* **Problem**
Which lines contain the string "Euler"? Please list every one of them.

* **Data shown**
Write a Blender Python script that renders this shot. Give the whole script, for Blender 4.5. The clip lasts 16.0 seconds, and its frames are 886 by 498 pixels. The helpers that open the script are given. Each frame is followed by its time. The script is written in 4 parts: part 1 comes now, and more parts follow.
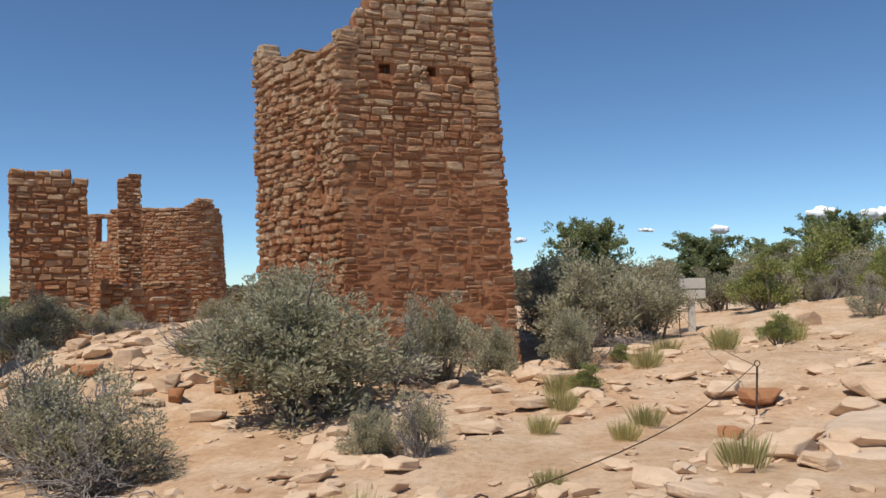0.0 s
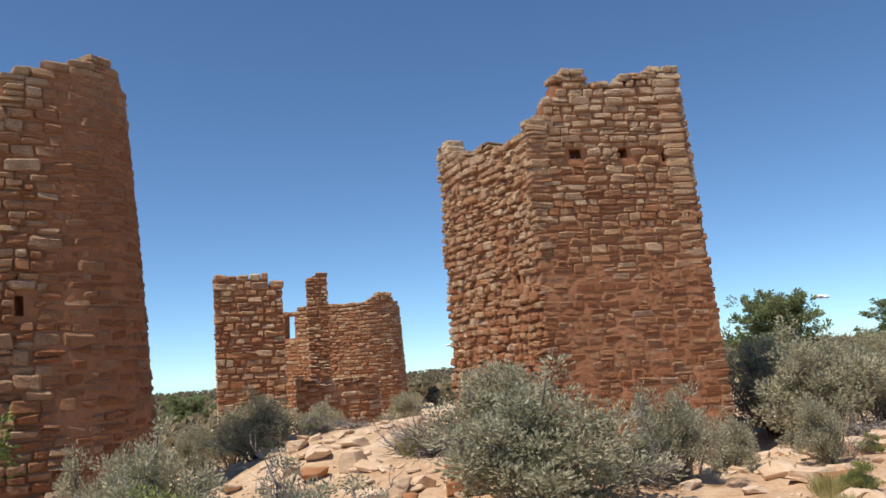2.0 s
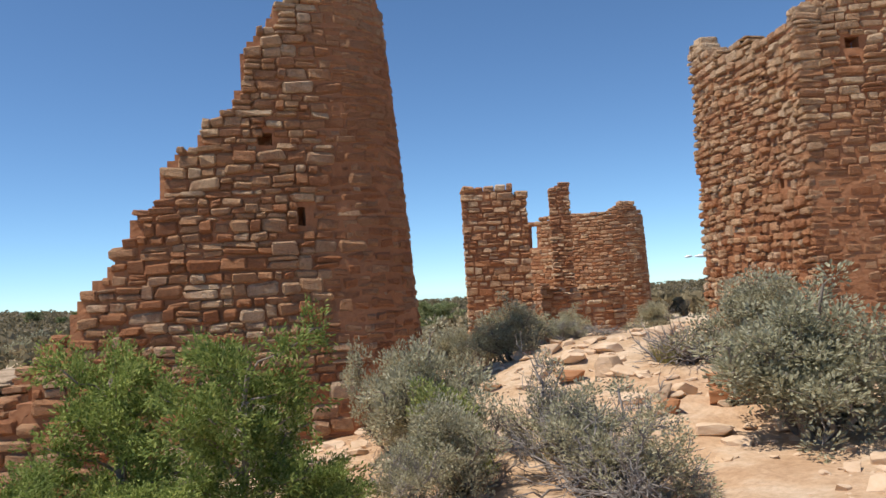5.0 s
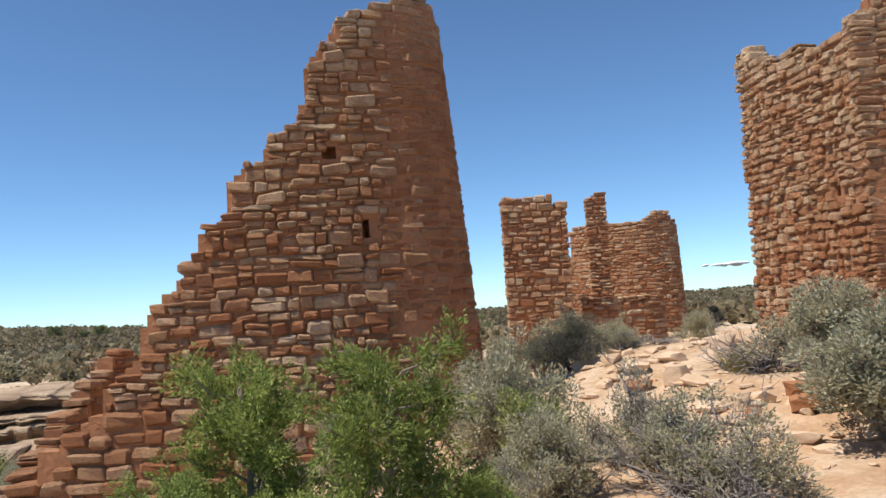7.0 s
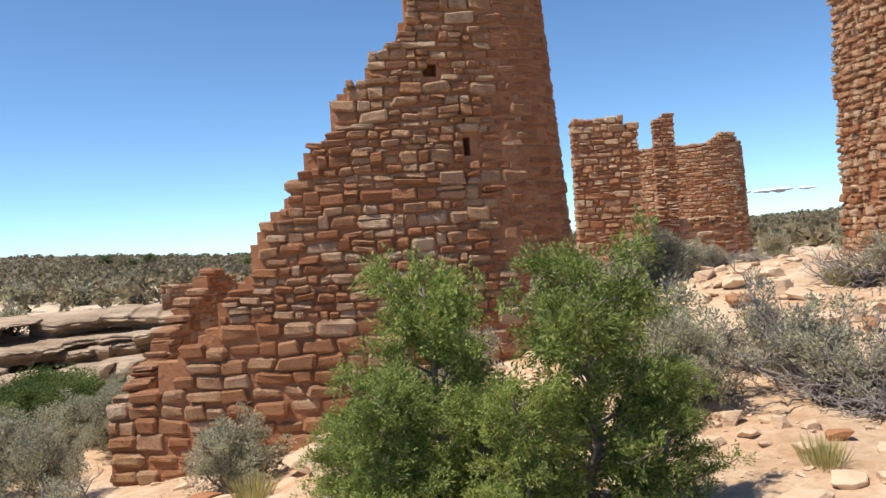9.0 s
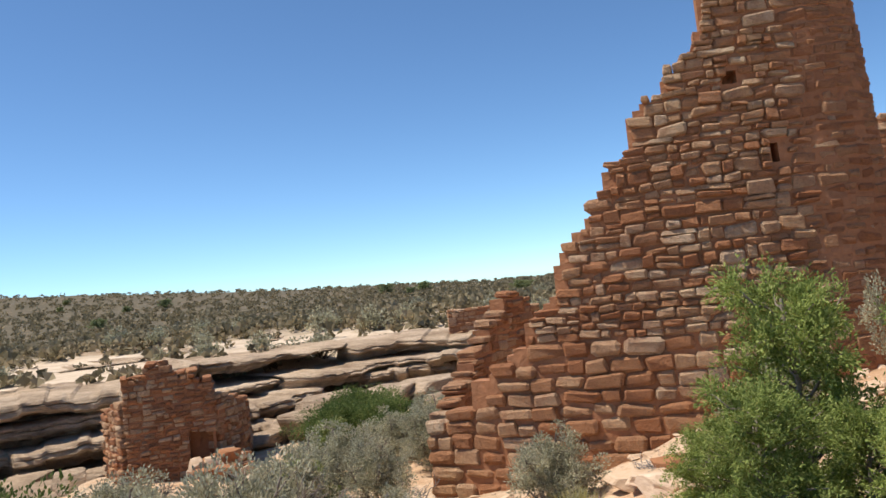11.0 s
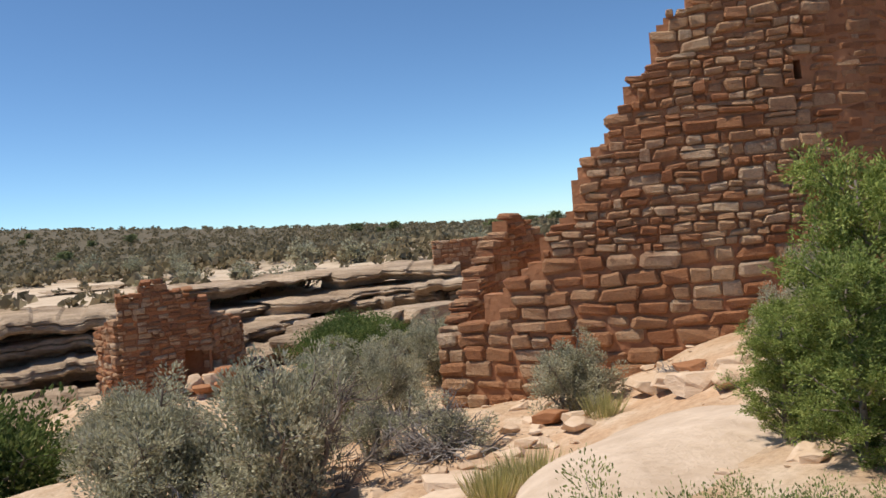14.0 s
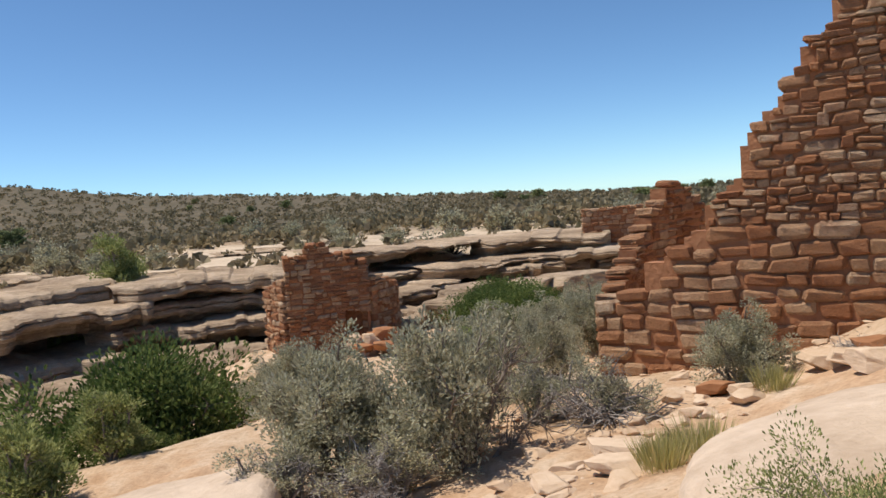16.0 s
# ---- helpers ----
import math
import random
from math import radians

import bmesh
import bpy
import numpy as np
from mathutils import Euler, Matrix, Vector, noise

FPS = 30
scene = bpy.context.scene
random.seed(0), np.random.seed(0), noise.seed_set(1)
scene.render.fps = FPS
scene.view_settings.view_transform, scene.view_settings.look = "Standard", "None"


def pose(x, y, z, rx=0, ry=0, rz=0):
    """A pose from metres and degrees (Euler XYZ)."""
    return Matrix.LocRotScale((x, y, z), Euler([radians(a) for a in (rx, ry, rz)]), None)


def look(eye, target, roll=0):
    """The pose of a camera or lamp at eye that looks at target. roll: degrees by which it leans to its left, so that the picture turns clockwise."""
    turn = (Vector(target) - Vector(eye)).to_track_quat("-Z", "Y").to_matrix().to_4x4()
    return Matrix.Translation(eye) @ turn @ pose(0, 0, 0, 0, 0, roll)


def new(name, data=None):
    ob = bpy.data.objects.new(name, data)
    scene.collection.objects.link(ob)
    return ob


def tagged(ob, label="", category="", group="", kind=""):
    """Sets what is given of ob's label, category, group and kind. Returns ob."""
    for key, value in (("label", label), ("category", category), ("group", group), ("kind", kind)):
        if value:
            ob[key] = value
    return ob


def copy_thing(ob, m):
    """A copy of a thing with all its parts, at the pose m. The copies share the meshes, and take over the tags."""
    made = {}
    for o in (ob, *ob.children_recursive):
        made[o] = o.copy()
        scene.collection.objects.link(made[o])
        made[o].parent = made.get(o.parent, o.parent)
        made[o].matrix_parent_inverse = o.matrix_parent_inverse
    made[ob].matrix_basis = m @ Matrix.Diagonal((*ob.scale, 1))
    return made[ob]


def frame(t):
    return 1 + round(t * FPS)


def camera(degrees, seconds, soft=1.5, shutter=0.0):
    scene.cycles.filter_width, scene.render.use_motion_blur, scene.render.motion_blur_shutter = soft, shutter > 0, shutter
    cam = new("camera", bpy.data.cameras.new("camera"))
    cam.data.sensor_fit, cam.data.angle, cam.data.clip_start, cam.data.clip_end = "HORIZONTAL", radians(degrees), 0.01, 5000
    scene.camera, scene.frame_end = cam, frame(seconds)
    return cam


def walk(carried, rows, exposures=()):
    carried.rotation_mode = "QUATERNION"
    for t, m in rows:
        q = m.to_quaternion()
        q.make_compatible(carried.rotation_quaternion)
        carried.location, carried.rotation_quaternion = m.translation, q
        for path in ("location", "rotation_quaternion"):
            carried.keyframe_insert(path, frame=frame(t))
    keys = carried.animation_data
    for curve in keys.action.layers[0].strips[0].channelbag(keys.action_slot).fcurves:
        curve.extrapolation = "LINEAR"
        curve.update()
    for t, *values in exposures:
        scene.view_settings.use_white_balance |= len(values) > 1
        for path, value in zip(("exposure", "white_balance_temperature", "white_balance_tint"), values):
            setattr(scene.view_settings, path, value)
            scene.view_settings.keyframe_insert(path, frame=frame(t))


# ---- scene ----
cam = camera(57.0, 16.0)
METRES, EYE, TILT, LEAN, TURN = 8.0, 1.5, 0.0, 0.0, 0.0
PATH = [
    (0, (0.42, -0.682, 1.574), (0.385, 1.317, 1.641), -1.7),
    (0.5, (0.166, -0.477, 1.546), (-0.025, 1.508, 1.691), -2.1),
    (1, (-0.203, -0.556, 1.68), (-0.448, 1.416, 1.901), -3.1),
    (1.5, (-0.317, -0.493, 1.792), (-0.606, 1.468, 2.057), -4.8),
    (2, (-0.467, -0.524, 1.781), (-0.86, 1.416, 2.065), -4.0),
    (2.5, (-0.508, -0.513, 1.788), (-1.013, 1.402, 2.071), -3.7),
    (3, (-0.493, -0.501, 1.778), (-1.149, 1.371, 2.033), -4.6),
    (3.5, (-0.481, -0.51, 1.77), (-1.275, 1.312, 1.992), -3.2),
    (4, (-0.5, -0.486, 1.714), (-1.425, 1.281, 1.866), -2.3),
    (6.5, (-1.206, -1.059, 1.785), (-2.154, 0.699, 1.876), -3.5),
    (7, (-1.363, -1.112, 1.776), (-2.336, 0.63, 1.91), -3.7),
    (7.5, (-1.645, -1.368, 1.704), (-2.864, 0.218, 1.703), -1.5),
    (8, (-1.841, -1.558, 1.672), (-2.914, 0.129, 1.622), -3.4),
    (8.5, (-1.976, -1.732, 1.685), (-3.063, -0.054, 1.65), -1.4),
    (9, (-2.16, -1.813, 1.658), (-3.221, -0.118, 1.623), -3.9),
    (9.5, (-2.273, -1.936, 1.694), (-3.455, -0.324, 1.637), -3.0),
    (10, (-2.419, -2.071, 1.716), (-3.776, -0.602, 1.755), -5.1),
    (12.5, (-2.732, -2.645, 1.405), (-4.361, -1.485, 1.423), -5.6),
    (13, (-2.891, -2.76, 1.287), (-4.446, -1.503, 1.248), -4.8),
    (13.5, (-3.005, -2.878, 1.25), (-4.452, -1.501, 1.157), -7.1),
    (14, (-3.137, -2.964, 1.257), (-4.626, -1.632, 1.185), -5.2),
    (14.5, (-3.219, -3.004, 1.25), (-4.726, -1.693, 1.143), -3.1),
    (15, (-3.222, -3.045, 1.244), (-4.762, -1.773, 1.138), -3.3),
    (15.5, (-3.206, -3.181, 1.265), (-4.825, -2.013, 1.141), -5.0),
    (16, (-3.179, -3.294, 1.261), (-4.878, -2.245, 1.141), -4.9),
]
walk(cam, [(t, look(eye, target, roll)) for t, eye, target, roll in PATH],
     [(0.0, 0.25, 6850, 10), (1.0, 0.42, 6850, 10), (4.0, 0.54, 6850, 10), (7.0, 0.62, 6850, 10), (9.7, 0.82, 6850, 10), (12.5, 0.48, 6850, 10), (16.0, 0.42, 6850, 10)])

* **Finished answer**
from mathutils import Euler, Matrix, Vector, noise
    """A pose from metres and degrees (Euler XYZ)."""
    return Matrix.LocRotScale((x, y, z), Euler([radians(a) for a in (rx, ry, rz)]), None)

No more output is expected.